Dans toutes les révolutions, l’élément déclencheur est souvent économique. Or, à ce niveau aussi, l’Égypte de Moubarak a du souci à se faire. Si le discours des islamistes trouve un aussi large écho dans l’opinion, c’est que 56 millions d’Égyptiens vivent avec moins de 2 dollars par jour, quand l’entourage – familial, notamment – du chef de l’État et une partie de la classe dirigeante affichent de manière ostentatoire une richesse nouvellement – et pas toujours honnêtement – acquise.
Certes, pour maintenir un semblant de paix sociale, l’État a encore les moyens de subventionner les produits de première nécessité (pain, sucre, etc.) pour les maintenir à des prix abordables. De même, les salaires – il est vrai extrêmement faibles – des 6 millions de fonctionnaires sont régulièrement versés. Il suffit pour cela de puiser dans les recettes du tourisme et dans celles des exportations de gaz vers l’Europe – sans parler de l’aide américaine (entre 2 milliards et 2,5 milliards de dollars par an). Mais pour donner un emploi aux 650 000 jeunes qui débarquent chaque année sur le marché du travail ou pour construire des logements au bénéfice des 10 millions de Cairotes (sur une population de 16 millions) qui vivent dans des habitations précaires, c’est une autre histoire Résultat : les frustrations s’accumulent et pourraient un jour s’exprimer dans la rue.

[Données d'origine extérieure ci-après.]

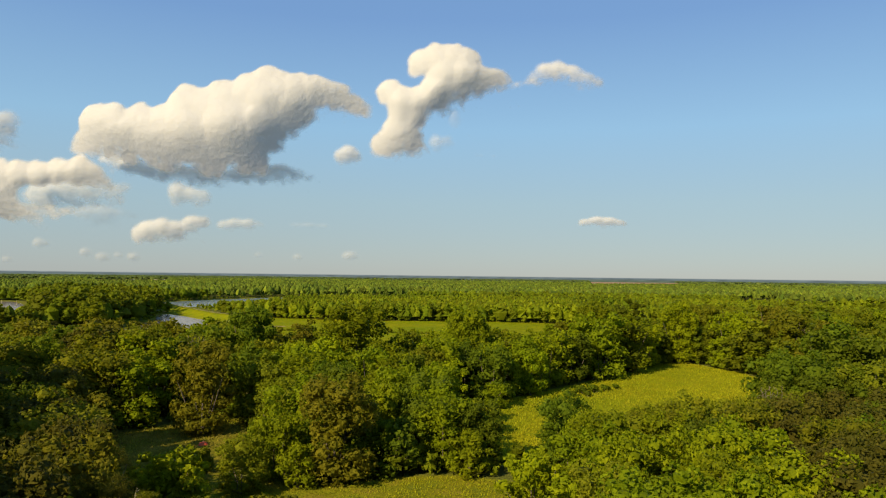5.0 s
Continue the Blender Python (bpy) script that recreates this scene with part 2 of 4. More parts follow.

Pilier du régime depuis la révolution des Officiers libres, en 1952, l’armée continue de tenir la baraque. Il est vrai que la majorité du personnel politique, à commencer par le président (qui a le grade de colonel), est issue de ses rangs. Et qu’elle monopolise à elle seule 15 % du budget de l’État et les deux tiers de l’aide américaine. Mais comment réagirait-elle en cas d’insurrection populaire ? Tirerait-elle sur la foule ou se rallierait-elle au peuple ? En Iran, elle a choisi la seconde solution…

* Des palais du chah aux prisons de la révolution, Ed. Balland, Paris, 1991.